How Cotton Candy Was Popularized By… A Dentist

Cotton candy’s earliest origins date back to 15th century Italy. Here, in specialty bakeries off cobblestoned streets, sugar syrup would be boiled in a pan and “flicked out” with forks to create decorative, wispy strands. Due to the laborious process and the high price of its only ingredient, this “spun sugar” was only produced in small quantities, exclusively for the uber-wealthy.

For 300 years, the confection stayed in fashion—but only among elite circles. Ornately-spun Easter eggs and “webs of gold and silver” were rare delicacies for high society Europeans. Italians were particularly skilled at sugar spinning; as one historian describes, Venetians “moulded it into a fantastic tableaux of animals, mythic figures, buildings, birds, and pastoral scenes.” When Henri III of France visited Venice in the late 1500s, he was treated to a fanciful banquet at which 1,286 items —including the tablecloth —were spun of sugar.

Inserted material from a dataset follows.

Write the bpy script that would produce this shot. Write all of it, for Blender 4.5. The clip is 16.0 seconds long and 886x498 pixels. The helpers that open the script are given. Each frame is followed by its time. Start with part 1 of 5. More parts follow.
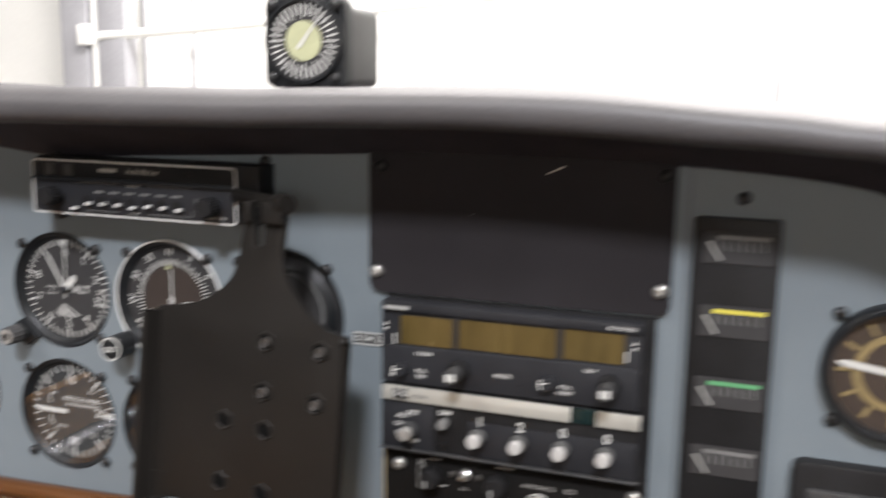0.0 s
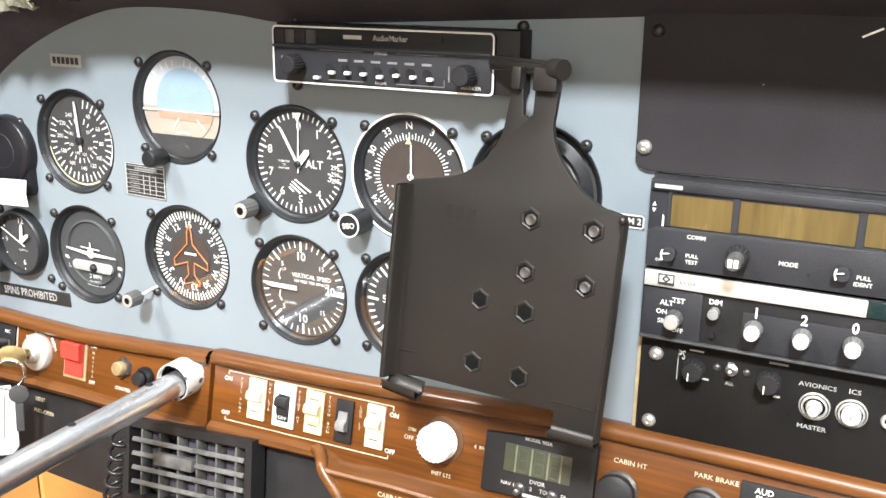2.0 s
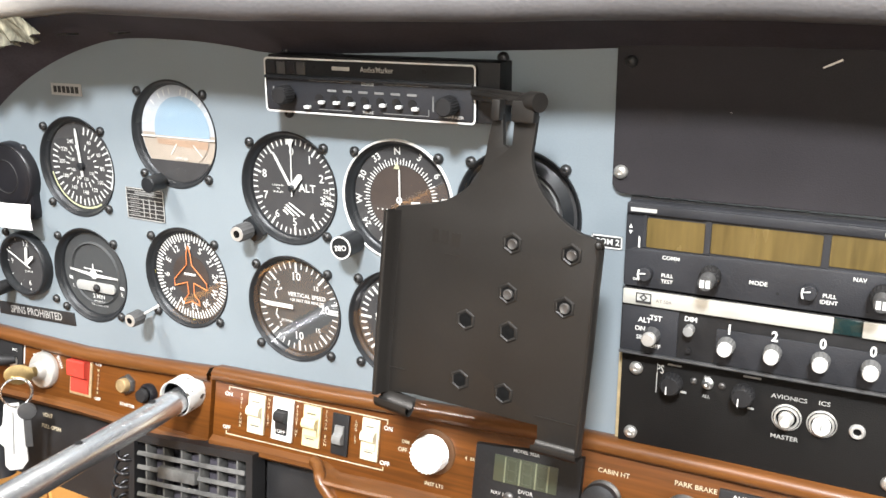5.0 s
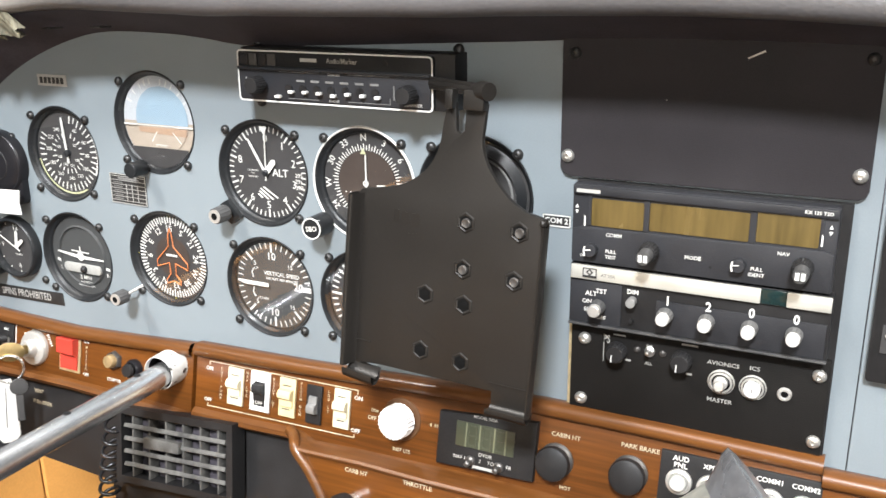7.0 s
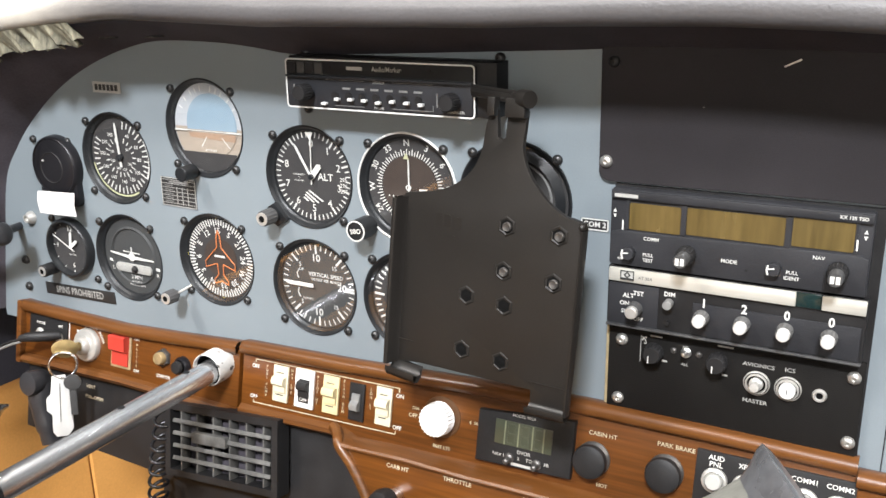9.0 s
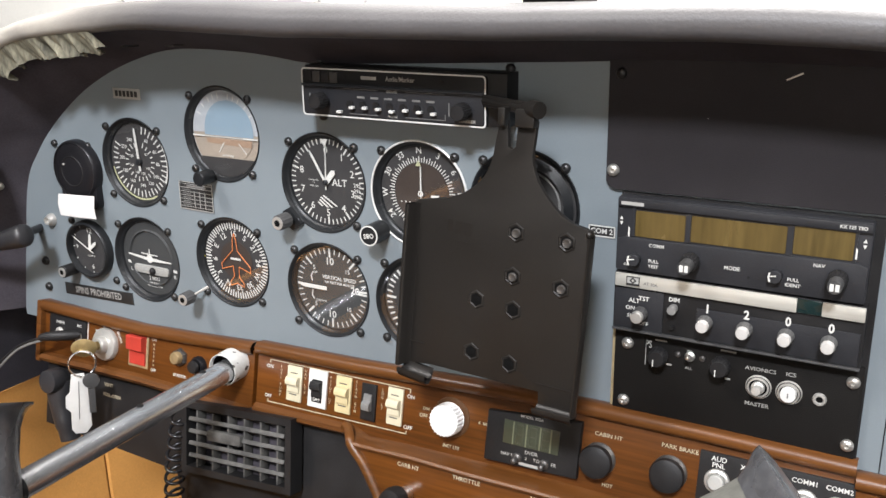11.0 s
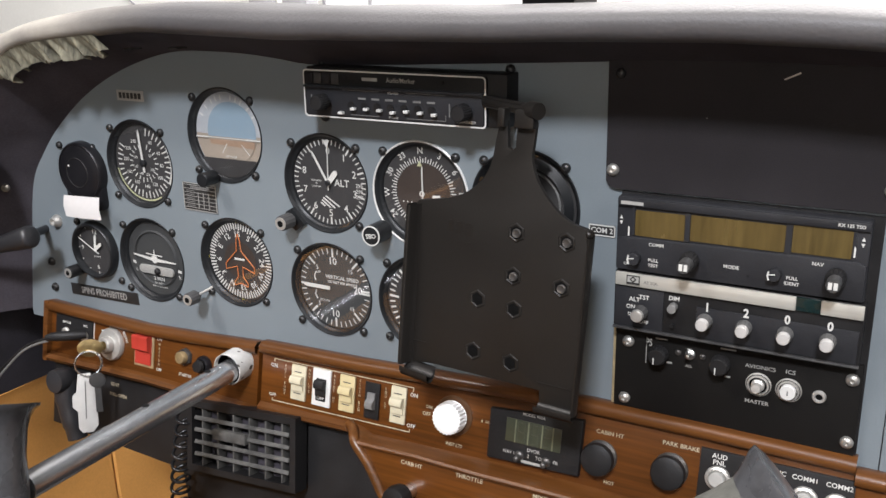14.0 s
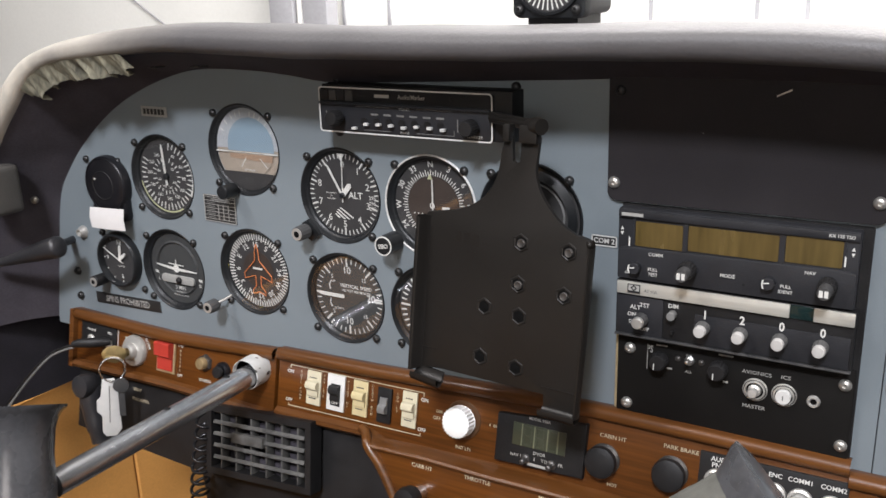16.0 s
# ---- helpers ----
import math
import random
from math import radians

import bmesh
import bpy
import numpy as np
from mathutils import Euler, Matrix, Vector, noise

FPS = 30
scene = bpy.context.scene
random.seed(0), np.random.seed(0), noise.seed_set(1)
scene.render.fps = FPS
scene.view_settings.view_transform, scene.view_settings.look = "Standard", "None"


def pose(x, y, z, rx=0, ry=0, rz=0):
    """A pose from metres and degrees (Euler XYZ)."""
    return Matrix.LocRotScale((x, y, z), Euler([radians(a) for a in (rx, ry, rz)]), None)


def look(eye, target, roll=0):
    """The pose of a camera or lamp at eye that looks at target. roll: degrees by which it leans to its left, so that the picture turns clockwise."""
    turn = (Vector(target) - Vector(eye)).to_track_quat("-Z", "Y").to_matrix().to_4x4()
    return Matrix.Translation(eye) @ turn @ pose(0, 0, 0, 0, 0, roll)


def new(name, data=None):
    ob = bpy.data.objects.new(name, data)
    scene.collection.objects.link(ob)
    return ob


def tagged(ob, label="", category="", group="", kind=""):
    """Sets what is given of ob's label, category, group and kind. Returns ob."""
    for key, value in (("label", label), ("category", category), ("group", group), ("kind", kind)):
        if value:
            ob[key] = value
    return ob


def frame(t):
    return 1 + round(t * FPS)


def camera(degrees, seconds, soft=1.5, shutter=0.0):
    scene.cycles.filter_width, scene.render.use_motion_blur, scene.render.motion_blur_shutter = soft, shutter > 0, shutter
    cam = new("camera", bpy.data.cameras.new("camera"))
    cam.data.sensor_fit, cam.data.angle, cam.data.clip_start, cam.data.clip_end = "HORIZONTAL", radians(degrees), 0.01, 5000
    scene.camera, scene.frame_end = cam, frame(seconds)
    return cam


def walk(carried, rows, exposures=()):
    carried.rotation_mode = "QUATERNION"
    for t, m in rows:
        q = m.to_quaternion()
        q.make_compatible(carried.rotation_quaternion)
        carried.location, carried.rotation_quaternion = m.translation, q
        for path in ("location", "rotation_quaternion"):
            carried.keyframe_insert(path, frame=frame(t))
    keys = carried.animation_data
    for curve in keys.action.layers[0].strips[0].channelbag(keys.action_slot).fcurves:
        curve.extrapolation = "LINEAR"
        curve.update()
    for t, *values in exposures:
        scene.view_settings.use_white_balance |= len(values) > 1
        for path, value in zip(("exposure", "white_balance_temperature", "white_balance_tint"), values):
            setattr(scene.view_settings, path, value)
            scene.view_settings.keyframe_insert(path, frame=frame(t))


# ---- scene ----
cam = camera(51.8, 16.0, soft=1.5, shutter=0.5)
PATH = [
    (0, (0.483, -0.503, 0.115), (-0.149, 1.361, -0.243), 0.9),
    (0.3, (0.438, -0.48, 0.121), (-0.318, 1.314, -0.34), -0.1),
    (0.5, (0.414, -0.485, 0.099), (-0.339, 1.311, -0.358), 0.7),
    (1, (0.397, -0.492, 0.088), (-0.418, 1.254, -0.449), 1.3),
    (1.5, (0.392, -0.506, 0.089), (-0.466, 1.214, -0.465), 1.2),
    (2, (0.394, -0.506, 0.09), (-0.453, 1.216, -0.473), 0.7),
    (2.5, (0.4, -0.51, 0.097), (-0.444, 1.213, -0.468), 0.3),
    (3, (0.407, -0.509, 0.105), (-0.425, 1.22, -0.46), 0.1),
    (3.2, (0.407, -0.514, 0.107), (-0.431, 1.217, -0.441), -0.0),
    (5.3, (0.413, -0.518, 0.112), (-0.439, 1.195, -0.472), -0.4),
    (5.5, (0.416, -0.518, 0.11), (-0.425, 1.196, -0.485), -0.6),
    (6, (0.43, -0.52, 0.113), (-0.41, 1.191, -0.494), -0.9),
    (6.5, (0.445, -0.535, 0.12), (-0.388, 1.183, -0.476), -0.2),
    (7, (0.448, -0.544, 0.12), (-0.39, 1.169, -0.483), -0.6),
    (7.5, (0.442, -0.556, 0.117), (-0.463, 1.127, -0.476), -0.5),
    (8, (0.452, -0.555, 0.118), (-0.442, 1.135, -0.472), -0.8),
    (8.5, (0.451, -0.557, 0.122), (-0.438, 1.133, -0.474), -1.4),
    (9, (0.451, -0.562, 0.126), (-0.452, 1.119, -0.472), -1.0),
    (9.5, (0.455, -0.568, 0.126), (-0.466, 1.105, -0.471), -0.9),
    (10, (0.455, -0.576, 0.132), (-0.462, 1.098, -0.467), -0.7),
    (12.5, (0.464, -0.577, 0.136), (-0.468, 1.089, -0.461), -1.3),
    (13, (0.465, -0.576, 0.137), (-0.47, 1.086, -0.466), -1.4),
    (13.5, (0.465, -0.577, 0.138), (-0.468, 1.085, -0.468), -1.4),
    (14, (0.462, -0.578, 0.139), (-0.469, 1.085, -0.468), -1.3),
    (14.5, (0.464, -0.576, 0.14), (-0.473, 1.086, -0.458), -1.4),
    (15, (0.467, -0.578, 0.146), (-0.464, 1.085, -0.459), -1.5),
    (15.5, (0.467, -0.581, 0.14), (-0.467, 1.084, -0.458), -1.5),
    (16, (0.482, -0.597, 0.145), (-0.49, 1.052, -0.435), -1.6),
]
walk(cam, [(t, look(eye, target, roll)) for t, eye, target, roll in PATH], [(0.0, 0.0, 6500, 14), (0.5, -0.48, 6450, 15), (1.0, 0.2, 6450, 14), (1.5, 1.20, 6500, 10), (2.5, 1.60, 6500, 10), (3.2, 1.55, 6500, 10), (5.5, 1.33, 6500, 10), (7.0, 1.20, 6500, 10), (9.0, 0.92, 6500, 11), (10.2, 0.65, 6450, 12), (12.5, 0.12, 6450, 13), (15.0, 0.02, 6400, 14), (16.0, -0.06, 6400, 14)])
# ---- light: the bright hangar round the open cockpit ----
world = bpy.data.worlds.new("hangar_air")
scene.world = world
world.use_nodes = True
world.node_tree.nodes["Background"].inputs[0].default_value = (0.93, 0.96, 1.0, 1)
world.node_tree.nodes["Background"].inputs[1].default_value = 0.25
scene.view_settings.exposure = 0.0


def area_lamp(name, m, power, sx, sy, colour):
    data = bpy.data.lights.new(name, "AREA")
    data.shape, data.size, data.size_y, data.energy, data.color = "RECTANGLE", sx, sy, power, colour
    ob = new(name, data)
    ob.matrix_basis = m
    return ob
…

For the average citizen though, the treat remained widely inaccessible.

Centuries later, in 1897, a 37-year-old dentist from Tennessee decided the sugary goods should be enjoyed by everyone.

Born in Nashville in 1860, James Morrison’s passions were strangely conflicting. He excelled in dentistry school (by 1894, he was named President of the Tennessee State Dental Association), but was also a confection enthusiast with a penchant for culinary advancement. By the mid-1890s, he patented several devices — one which extracted oils from cottonseed and converted them to lard, and another which chemically purified Nashville’s drinking water.

But Morrison’s biggest breakthrough came in 1897, when he paired with John C. Wharton, an old pal and fellow confectioner. Together, the two designed and co-patented what they called the “electric candy machine.” Utilizing centrifugal force, the device rapidly spun and melted sugar through through small holes until it was fluffy and nearly 70% air. They called the new treat “fairy floss,” formed the “Electric Candy Company,” and spent several years perfecting the process before debuting it to the public.